On Thursday, in the corner of a sunny field alongside the camino, me and Paddy dug a hole.
It was not easy. The soil here is dark clay, but we´ve had enough rain lately that we could break the surface. We used a primitive sort of mattock to break it up, and shovels to clear out the chunks. It was hot work under bright sun. We stopped digging before the hole was very deep. We could not remember just how big the hole had to be.
We were peevish and hungry. We put the shovels in the back and went home.
We were peevish again today. 
Finally, at 3 p.m., the tree arrived. Paddy was deep into his siesta. The delivery truck followed my van up the camino to the edge of the field. The driver opened the door and jumped out to help me unload. The driver  was a very small woman, the same one who´d sold me this strapping young chestnut tree at the nursery earlier this week. I´d expected a big burly delivery man. I sighed. The lady never blinked an eye.
Between us we wrestled the tree off the back of the flatbed truck, onto the ground, over the ditch, up onto the field. She stood up the castañero next to the hole. It towered over her. She looked at the tree and the hole.
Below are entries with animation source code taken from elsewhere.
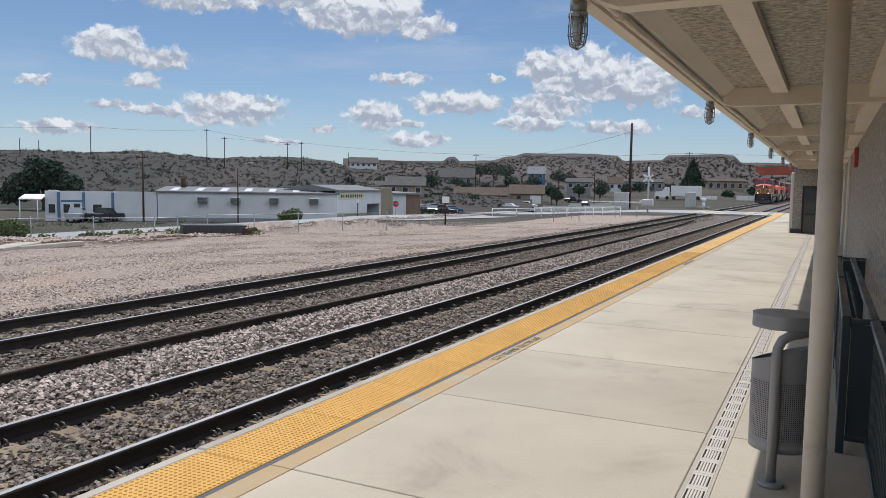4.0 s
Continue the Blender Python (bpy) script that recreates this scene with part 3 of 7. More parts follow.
# ---- platform ----
platform = thing("platform", "long pale concrete station platform with a yellow tactile edge", "platform", kind="structure")
for x0, x1, top in ((EDGE + 0.02, -0.803, -0.012), (-0.803, -0.617, -0.16), (-0.617, 8.0, -0.012)):
    b = bmesh.new()
    prism_y(b, [(x0, -0.75), (x1, -0.75), (x1, top), (x0, top)], -70, 80)
    part("platform_base", b, "nosing", platform)
SLAB = 3.57
JOINTS = [-52.5 + 3.1 * k for k in range(0, 17)] + [0.95, 4.33, 6.67, 9.05, 11.4, 13.8, 16.2] + [18.6 + 2.4 * k for k in range(0, 26)] + [79.9]
for y0, y1 in zip(JOINTS, JOINTS[1:]):
    for x0, x1 in ((-3.345, -0.805), (-0.615, 1.6), (1.612, 7.9)):
        b = bmesh.new()
        bbox(b, x0, x1 - 0.012, y0 + 0.006, y1 - 0.006, -0.1, 0.0, 0.006)
        part("slab", b, "concrete", platform)
    if y0 < -2:
        b = bmesh.new()
        box(b, -3.345, -0.805, y0 - 0.010, y0 + 0.010, -0.02, 0.0015)
        part("joint_filler", b, "white", platform, "pale joint filler")
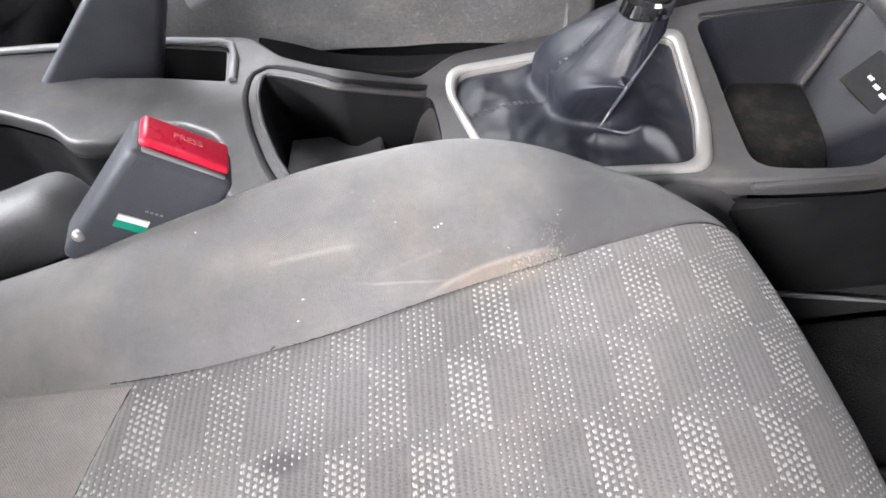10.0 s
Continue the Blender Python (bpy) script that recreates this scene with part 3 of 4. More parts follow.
def back_insert_edge(z):
    """Half width of the backrest's patterned middle at a height, closed to a round bottom."""
    t = max(0.0, (z - 0.138) / 0.05)
    return 0.150 * min(1.0, math.sqrt(1 - (1 - min(1.0, t)) ** 2)) if t > 0 else 0.0


def make_backrest(seat):
    zs = np.concatenate([np.linspace(-0.18, -0.06, 5), np.linspace(-0.04, 0.09, 18), np.linspace(0.10, 0.62, 40)])
    ys = np.concatenate([-0.236 + 0.058 * (1 - np.cos(np.linspace(0, math.pi / 2, 9))), np.linspace(-0.17, 0.17, 41), 0.178 + 0.058 * np.sin(np.linspace(0, math.pi / 2, 9))])
    vs = []
    for z in zs:
        for y in ys:
            d = abs(abs(y) - back_insert_edge(z)) if z > 0.12 else 1.0
            g = 0.004 * math.exp(-((d / 0.005) ** 2))
            vs.append((backrest_x(float(z), float(y)) - g, float(y), float(z) + Z0))
    n, m = len(zs), len(ys)
    fs = grid_faces(n, m, False)
    # close the shell behind
    back = len(vs)
    for z in zs:
        for y in (ys[0], ys[-1]):
            vs.append((backrest_x(float(z), float(y)) - 0.06, float(y) * 0.97, float(z) + Z0))
    for i in range(n - 1):
        fs.append((back + 2 * i, i * m, (i + 1) * m, back + 2 * i + 2))
        fs.append((i * m + m - 1, back + 2 * i + 1, back + 2 * i + 3, (i + 1) * m + m - 1))
        fs.append((back + 2 * i + 1, back + 2 * i, back + 2 * i + 2, back + 2 * i + 3))
    mesh_part("backrest", vs, fs, M_CLOTH, seat, "grey cloth backrest with sewn side bolsters")
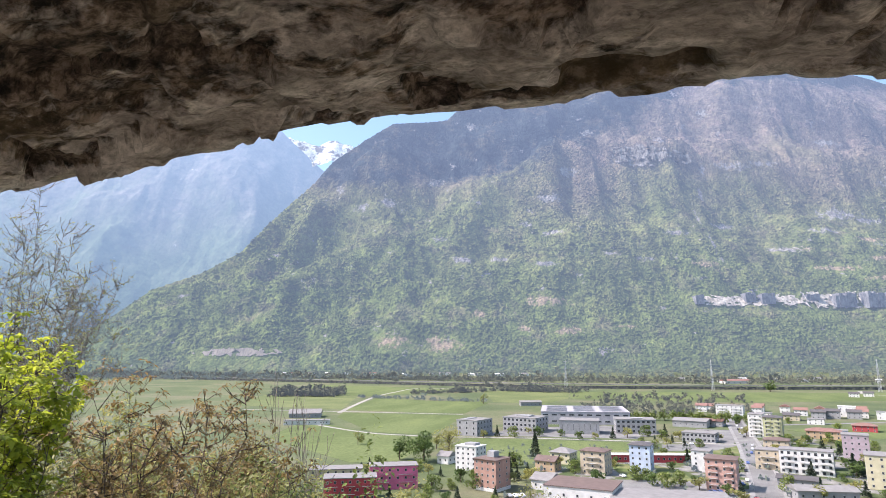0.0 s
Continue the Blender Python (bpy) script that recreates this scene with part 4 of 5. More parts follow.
def flat_area(name, label, corners, material, lift=0.06, category="field", thick=0.05):
    """A flat area of the valley floor with a low edge, from its corners (u, v)."""
    up = [V(u, v, VALLEY + lift) for u, v in corners]
    lo = [V(u, v, VALLEY - thick) for u, v in corners]
    n = len(corners)
    area = sum(corners[i][0] * corners[(i + 1) % n][1] - corners[(i + 1) % n][0] * corners[i][1] for i in range(n))
    order = list(range(n)) if area > 0 else list(range(n - 1, -1, -1))
    faces = [tuple(order)] + [(order[i], order[i - 1], n + order[i - 1], n + order[i]) for i in range(n)]
    return tagged(part(name, mesh_of(name, up + lo, faces), material), label, category, kind="structure")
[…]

"That hole´s not big enough," she said.
She swarmed back up into her truck and headed back to Palencia. I made the hole bigger. I poured ten liters of water into it, and threw in the thawed carcass of a hen who conveniently passed on a few days ago. I put some sand on top, and spit in it, because that is what you do when you plant a tree. And then I went to put the tree into the hole.
It would not move. It would roll, it would tip over, but it would not come out of the big black bucket that covered the roots, no matter how I pounded on it.
I looked around. The tractors crawling over the fields were occupied by the neighbors I usually ask for help with this sort of thing. Paddy, at that particular moment, was not an option.
So I looked over the camino, and I said, peevishly, "Godammit, St. James. This tree is a memorial tree for a pilgrim who died on this road. I need some help here. Send me a pilgrim, please. A big, healthy one." 
I sawed away part of the bucket and got the roots nearer to the hole. I thought of the pilgrim who´d died, a pilgrim who´d stayed at my house, a pilgrim I actually knew.
He was a gentle man. Not a peevish bone in his body. I took a deep breath. 
"Phil Wren, pray for me," I said. "It´s your tree. Do something."   
And that is when the men came rolling up the trail, two tipos from Barcelona with backpacks and beer-bellies. Big men in bright blue and lemon-yellow quik-dri t-shirts, their faces smeared with sunscreen. I hailed them in my bad Spanish, asked them for a hand, told them this is a pilgrim tree.
They stepped right up, peeled off their packs, pulled up the tree trunk so I could free it from the bucket. They dropped the tree in the hole, helped me stand it upright, helped me line up and pound-down a pilgrim staff alongside the trunk. They snapped pictures with each other´s cameras.
I did not have a camera, but I will post a photo of the tree real soon.
I do not know the names of the pilgrims who helped to plant Philip Wren´s tree, but I kinda think Philip knows who they are. Maybe he´ll keep an eye on them from where he is.
They were godsends, after all.


The Wren Memorial Tree was funded by contributors from all over the world who were encouraged by the Rev. Philip Wren, an English pastor known affectionately as "Methodist Pilgrim" on the www.caminodesantiago.me pilgrim forum. Philip walked the camino several times after diabetes cut short his career as a parish pastor. He died in May 2013 at the municipal pilgrim albergue in Logroño. 
A slate marker will be added to the base of the memorial tree once the soil settles around the roots.